Input material:
++++++++++
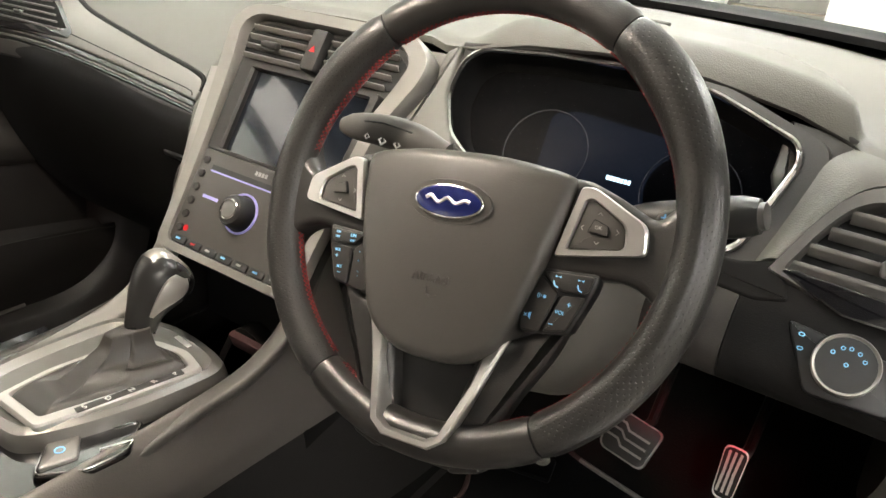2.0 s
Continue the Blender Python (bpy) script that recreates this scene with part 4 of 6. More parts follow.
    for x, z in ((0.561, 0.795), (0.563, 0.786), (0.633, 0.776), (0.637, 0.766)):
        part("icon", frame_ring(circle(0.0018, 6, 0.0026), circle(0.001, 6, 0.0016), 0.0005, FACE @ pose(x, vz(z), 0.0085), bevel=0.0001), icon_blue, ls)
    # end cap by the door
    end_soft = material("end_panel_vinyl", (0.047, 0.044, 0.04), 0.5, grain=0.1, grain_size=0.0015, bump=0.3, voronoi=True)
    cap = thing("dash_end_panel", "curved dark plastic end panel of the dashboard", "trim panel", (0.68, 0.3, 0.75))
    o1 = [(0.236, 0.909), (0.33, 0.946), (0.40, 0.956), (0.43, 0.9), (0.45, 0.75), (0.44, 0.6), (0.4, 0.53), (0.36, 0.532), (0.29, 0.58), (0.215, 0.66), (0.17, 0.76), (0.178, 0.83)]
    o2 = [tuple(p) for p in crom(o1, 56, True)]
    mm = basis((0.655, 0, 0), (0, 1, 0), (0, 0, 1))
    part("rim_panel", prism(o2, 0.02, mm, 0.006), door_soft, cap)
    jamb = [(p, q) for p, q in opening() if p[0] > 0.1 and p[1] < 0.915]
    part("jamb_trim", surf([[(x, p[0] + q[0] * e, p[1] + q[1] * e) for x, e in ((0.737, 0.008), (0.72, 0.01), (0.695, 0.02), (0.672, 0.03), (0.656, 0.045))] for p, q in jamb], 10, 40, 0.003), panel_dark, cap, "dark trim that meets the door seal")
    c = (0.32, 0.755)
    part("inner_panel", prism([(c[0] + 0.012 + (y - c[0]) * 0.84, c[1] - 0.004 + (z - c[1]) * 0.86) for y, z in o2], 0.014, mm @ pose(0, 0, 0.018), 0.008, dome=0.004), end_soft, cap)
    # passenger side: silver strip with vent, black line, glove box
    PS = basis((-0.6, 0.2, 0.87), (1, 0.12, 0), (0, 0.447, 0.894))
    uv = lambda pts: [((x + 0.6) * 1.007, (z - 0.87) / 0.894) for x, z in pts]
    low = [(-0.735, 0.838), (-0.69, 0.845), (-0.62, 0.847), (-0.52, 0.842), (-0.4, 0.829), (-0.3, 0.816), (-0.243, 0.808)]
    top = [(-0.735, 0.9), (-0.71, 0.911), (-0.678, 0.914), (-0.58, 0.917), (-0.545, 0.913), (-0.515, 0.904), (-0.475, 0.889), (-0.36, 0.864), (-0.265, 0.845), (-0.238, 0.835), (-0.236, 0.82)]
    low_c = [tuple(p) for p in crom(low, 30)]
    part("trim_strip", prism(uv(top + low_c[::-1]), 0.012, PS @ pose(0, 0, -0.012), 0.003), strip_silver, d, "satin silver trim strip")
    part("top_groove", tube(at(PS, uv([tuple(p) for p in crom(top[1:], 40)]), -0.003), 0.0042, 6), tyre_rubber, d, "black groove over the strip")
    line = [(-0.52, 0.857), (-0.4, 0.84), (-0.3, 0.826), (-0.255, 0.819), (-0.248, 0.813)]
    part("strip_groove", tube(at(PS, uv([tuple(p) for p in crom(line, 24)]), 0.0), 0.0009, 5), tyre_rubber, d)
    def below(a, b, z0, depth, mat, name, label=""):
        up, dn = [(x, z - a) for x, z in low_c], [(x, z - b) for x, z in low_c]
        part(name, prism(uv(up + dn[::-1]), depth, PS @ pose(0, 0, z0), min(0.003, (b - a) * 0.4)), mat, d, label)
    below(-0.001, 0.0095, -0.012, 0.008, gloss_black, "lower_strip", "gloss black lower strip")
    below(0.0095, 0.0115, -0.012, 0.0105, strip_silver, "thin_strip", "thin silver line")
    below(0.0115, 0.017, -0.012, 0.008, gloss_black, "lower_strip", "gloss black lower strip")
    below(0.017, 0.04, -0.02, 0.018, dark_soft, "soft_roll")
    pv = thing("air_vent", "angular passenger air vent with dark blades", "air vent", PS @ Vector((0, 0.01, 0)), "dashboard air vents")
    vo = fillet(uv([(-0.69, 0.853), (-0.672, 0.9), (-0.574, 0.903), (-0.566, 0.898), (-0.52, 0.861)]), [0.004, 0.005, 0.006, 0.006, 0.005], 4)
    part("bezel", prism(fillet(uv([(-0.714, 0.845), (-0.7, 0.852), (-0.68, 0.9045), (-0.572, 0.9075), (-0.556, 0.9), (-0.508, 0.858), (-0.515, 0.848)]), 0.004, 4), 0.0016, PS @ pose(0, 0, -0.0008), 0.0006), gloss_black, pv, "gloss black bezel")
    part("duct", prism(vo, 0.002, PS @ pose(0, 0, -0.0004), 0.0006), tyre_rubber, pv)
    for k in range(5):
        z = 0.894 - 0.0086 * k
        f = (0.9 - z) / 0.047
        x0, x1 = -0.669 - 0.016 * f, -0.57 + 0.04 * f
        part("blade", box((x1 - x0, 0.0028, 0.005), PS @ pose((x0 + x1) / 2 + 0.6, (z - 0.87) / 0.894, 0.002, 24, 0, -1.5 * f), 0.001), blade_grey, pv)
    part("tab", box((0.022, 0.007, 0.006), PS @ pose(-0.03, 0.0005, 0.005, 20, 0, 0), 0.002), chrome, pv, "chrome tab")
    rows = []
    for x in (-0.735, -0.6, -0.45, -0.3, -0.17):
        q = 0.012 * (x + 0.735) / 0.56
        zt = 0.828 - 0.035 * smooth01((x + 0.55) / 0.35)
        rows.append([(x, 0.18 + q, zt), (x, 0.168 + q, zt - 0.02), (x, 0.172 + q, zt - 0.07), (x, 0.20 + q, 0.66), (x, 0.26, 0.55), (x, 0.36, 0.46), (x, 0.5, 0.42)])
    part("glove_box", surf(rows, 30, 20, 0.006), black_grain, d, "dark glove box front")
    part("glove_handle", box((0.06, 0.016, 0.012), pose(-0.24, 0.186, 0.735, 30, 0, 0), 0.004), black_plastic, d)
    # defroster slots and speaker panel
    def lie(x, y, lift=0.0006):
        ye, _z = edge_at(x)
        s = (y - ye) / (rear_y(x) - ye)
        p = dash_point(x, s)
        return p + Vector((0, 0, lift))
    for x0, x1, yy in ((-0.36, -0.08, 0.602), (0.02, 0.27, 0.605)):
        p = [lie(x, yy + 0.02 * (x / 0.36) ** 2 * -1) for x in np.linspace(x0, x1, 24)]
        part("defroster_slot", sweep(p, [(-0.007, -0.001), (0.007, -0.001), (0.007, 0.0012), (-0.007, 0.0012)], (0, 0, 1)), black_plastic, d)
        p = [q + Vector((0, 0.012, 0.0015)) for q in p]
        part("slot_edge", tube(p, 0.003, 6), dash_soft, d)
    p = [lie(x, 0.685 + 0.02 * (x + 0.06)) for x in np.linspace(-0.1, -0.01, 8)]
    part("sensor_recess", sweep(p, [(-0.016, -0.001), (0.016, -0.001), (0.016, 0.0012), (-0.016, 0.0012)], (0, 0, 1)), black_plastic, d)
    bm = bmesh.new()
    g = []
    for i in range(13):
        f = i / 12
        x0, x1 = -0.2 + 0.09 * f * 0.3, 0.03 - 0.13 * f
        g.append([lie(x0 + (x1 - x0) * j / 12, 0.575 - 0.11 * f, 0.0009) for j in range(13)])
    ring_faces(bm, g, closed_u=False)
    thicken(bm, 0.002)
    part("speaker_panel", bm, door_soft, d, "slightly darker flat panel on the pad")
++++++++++
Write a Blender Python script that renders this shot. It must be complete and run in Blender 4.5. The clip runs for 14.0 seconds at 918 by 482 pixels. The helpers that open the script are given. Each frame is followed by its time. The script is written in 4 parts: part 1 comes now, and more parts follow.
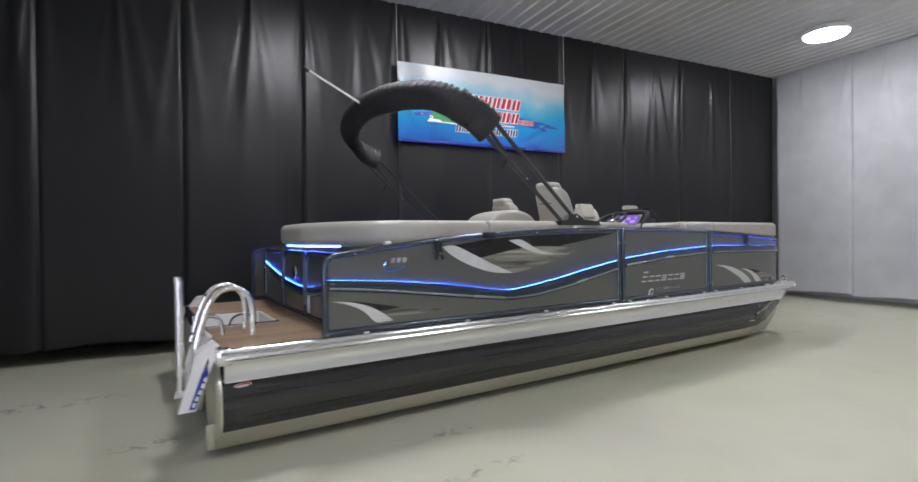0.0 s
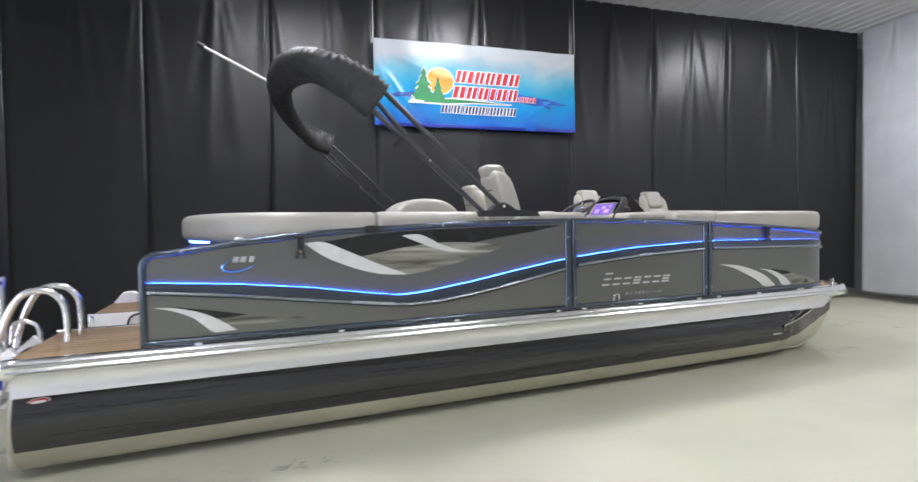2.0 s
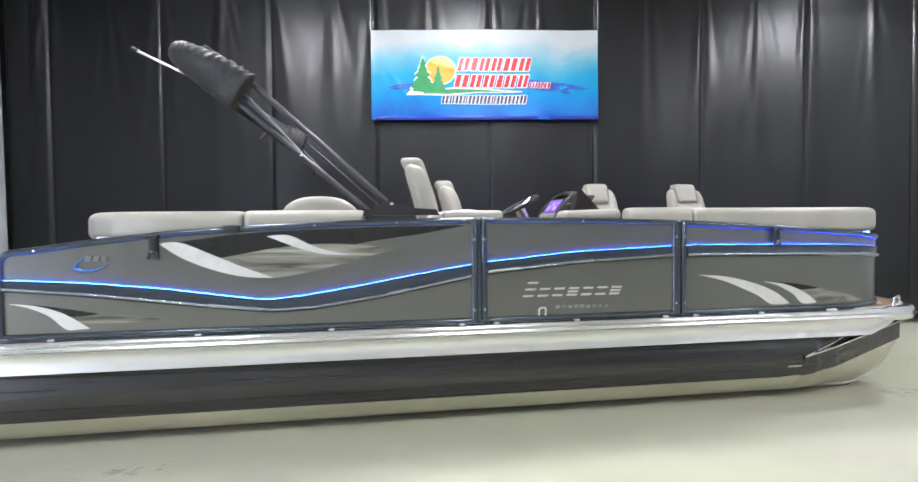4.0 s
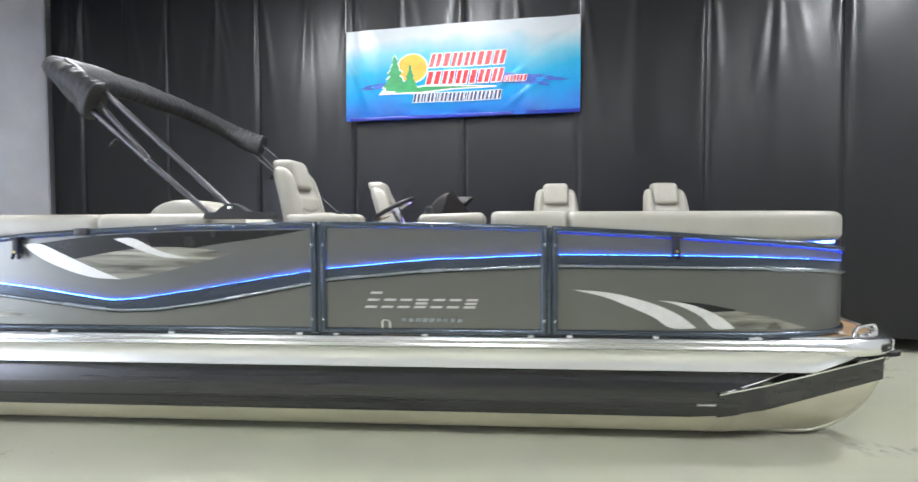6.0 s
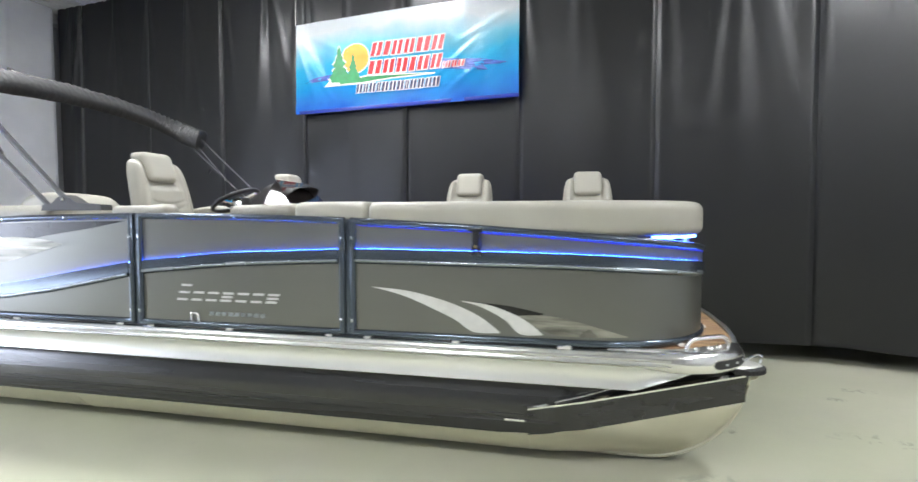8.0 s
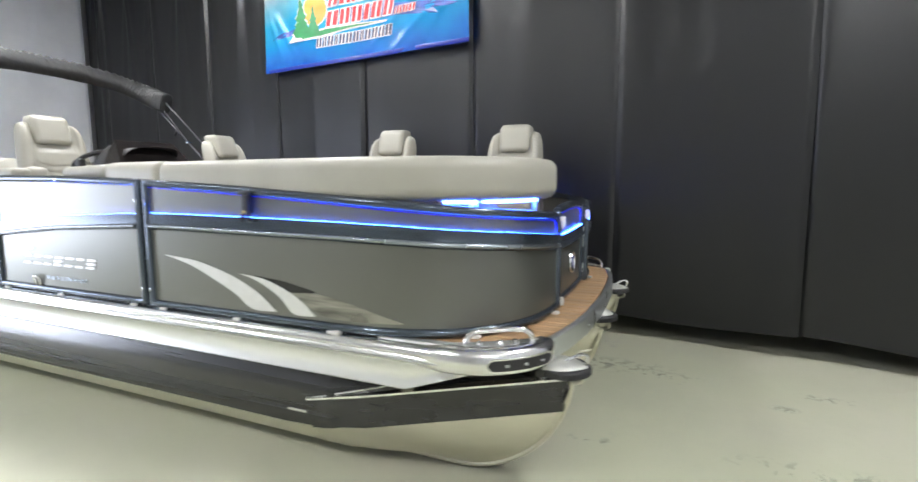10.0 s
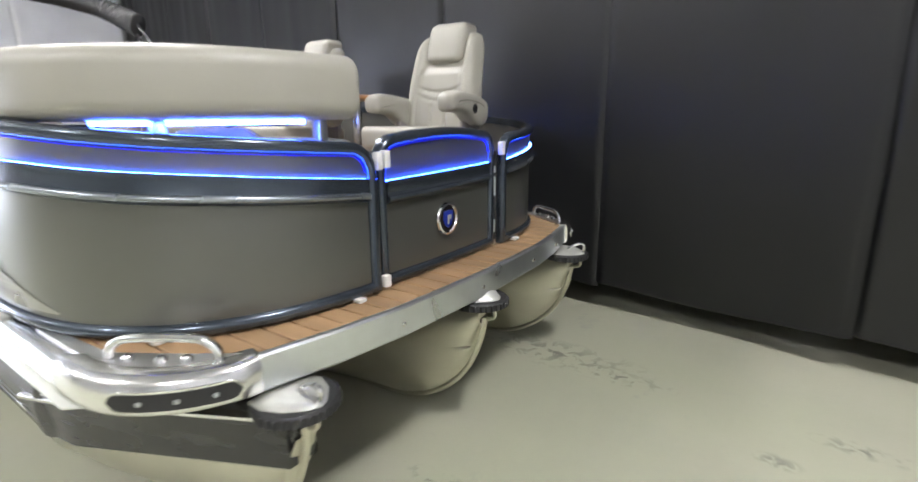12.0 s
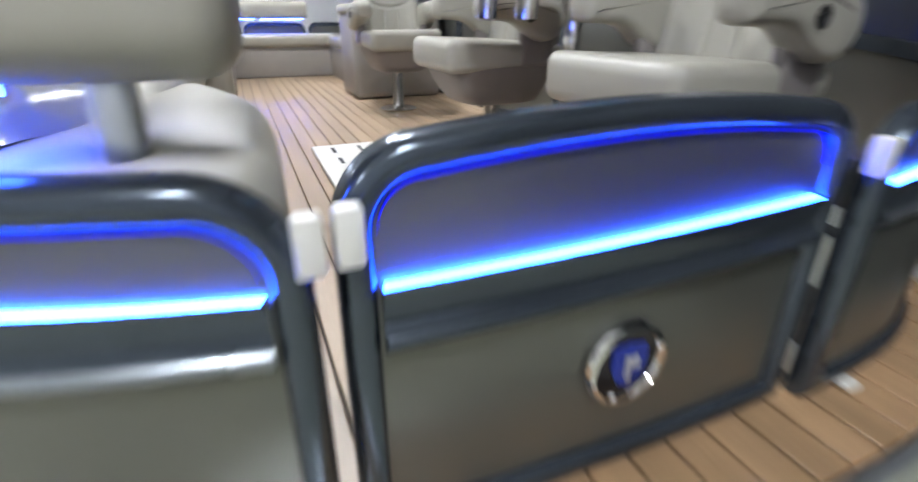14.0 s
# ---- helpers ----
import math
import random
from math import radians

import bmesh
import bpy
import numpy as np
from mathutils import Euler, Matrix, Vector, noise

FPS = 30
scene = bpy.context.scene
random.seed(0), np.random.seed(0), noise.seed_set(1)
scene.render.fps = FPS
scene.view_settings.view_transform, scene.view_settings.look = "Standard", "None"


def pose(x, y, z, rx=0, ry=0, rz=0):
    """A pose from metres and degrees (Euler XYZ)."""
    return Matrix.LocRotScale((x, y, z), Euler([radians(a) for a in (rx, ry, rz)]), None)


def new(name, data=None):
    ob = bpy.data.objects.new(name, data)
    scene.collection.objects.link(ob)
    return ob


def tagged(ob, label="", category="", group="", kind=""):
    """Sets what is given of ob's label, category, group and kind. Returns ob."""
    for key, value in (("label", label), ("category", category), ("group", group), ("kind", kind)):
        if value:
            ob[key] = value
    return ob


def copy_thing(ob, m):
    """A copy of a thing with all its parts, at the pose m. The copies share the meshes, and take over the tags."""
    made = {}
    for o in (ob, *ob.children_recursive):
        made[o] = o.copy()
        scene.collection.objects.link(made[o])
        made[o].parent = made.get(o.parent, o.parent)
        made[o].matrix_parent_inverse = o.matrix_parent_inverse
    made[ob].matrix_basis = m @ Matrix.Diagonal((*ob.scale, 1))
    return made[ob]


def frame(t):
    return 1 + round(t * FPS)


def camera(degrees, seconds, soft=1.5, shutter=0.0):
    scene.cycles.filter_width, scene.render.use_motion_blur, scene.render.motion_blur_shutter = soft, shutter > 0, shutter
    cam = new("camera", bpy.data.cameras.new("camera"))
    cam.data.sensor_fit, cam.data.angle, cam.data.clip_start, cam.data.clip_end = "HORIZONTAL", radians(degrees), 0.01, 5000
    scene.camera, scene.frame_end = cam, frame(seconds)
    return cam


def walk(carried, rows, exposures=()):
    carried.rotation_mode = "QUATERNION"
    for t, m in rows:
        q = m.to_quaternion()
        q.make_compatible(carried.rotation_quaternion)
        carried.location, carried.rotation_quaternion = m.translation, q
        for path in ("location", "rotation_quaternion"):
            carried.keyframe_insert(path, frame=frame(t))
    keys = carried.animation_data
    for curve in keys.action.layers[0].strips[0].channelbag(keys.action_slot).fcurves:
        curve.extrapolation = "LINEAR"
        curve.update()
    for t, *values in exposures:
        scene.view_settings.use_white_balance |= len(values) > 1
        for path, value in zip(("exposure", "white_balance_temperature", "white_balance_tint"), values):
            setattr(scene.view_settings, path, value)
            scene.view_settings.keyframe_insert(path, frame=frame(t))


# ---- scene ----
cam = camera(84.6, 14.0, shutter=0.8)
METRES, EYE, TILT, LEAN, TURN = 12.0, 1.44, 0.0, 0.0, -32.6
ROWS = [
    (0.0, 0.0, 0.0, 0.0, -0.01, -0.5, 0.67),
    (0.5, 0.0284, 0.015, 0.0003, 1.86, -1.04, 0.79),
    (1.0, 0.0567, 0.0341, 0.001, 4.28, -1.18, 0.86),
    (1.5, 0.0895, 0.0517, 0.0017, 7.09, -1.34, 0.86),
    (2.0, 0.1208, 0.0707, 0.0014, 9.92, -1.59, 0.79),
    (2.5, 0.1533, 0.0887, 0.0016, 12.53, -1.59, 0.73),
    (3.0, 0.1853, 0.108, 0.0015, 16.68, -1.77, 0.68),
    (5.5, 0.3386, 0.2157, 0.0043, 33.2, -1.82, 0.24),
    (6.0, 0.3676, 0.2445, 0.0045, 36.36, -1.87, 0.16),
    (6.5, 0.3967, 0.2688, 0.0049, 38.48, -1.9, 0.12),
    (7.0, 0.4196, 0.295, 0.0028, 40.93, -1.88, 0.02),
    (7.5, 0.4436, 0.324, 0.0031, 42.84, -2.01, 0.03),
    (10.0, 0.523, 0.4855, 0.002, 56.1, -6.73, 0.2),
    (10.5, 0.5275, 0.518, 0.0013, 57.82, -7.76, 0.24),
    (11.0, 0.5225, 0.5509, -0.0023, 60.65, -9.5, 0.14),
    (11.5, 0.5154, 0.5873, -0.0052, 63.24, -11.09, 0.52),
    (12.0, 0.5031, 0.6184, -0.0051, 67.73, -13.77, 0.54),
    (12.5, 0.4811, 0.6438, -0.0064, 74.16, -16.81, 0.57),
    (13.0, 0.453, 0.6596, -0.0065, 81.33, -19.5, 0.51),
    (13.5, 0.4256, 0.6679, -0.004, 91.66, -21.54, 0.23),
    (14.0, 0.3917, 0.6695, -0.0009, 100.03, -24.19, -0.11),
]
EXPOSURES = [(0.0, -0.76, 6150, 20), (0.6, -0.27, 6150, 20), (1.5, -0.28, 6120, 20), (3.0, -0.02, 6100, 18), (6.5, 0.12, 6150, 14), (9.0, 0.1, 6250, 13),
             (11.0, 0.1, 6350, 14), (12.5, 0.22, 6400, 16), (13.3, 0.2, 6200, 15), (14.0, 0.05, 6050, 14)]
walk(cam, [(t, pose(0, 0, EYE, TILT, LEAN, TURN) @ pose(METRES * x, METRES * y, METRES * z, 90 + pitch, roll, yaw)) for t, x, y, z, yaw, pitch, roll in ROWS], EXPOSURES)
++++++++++
What the task asks: Look through the entries above and quote exactly the lines from the line with "# ---- helpers" to the line with "pose from metres", counting both of those lines.

Response to the exercise:
# ---- helpers ----
import math
import random
from math import radians

import bmesh
import bpy
import numpy as np
from mathutils import Euler, Matrix, Vector, noise

FPS = 30
scene = bpy.context.scene
random.seed(0), np.random.seed(0), noise.seed_set(1)
scene.render.fps = FPS
scene.view_settings.view_transform, scene.view_settings.look = "Standard", "None"


def pose(x, y, z, rx=0, ry=0, rz=0):
    """A pose from metres and degrees (Euler XYZ)."""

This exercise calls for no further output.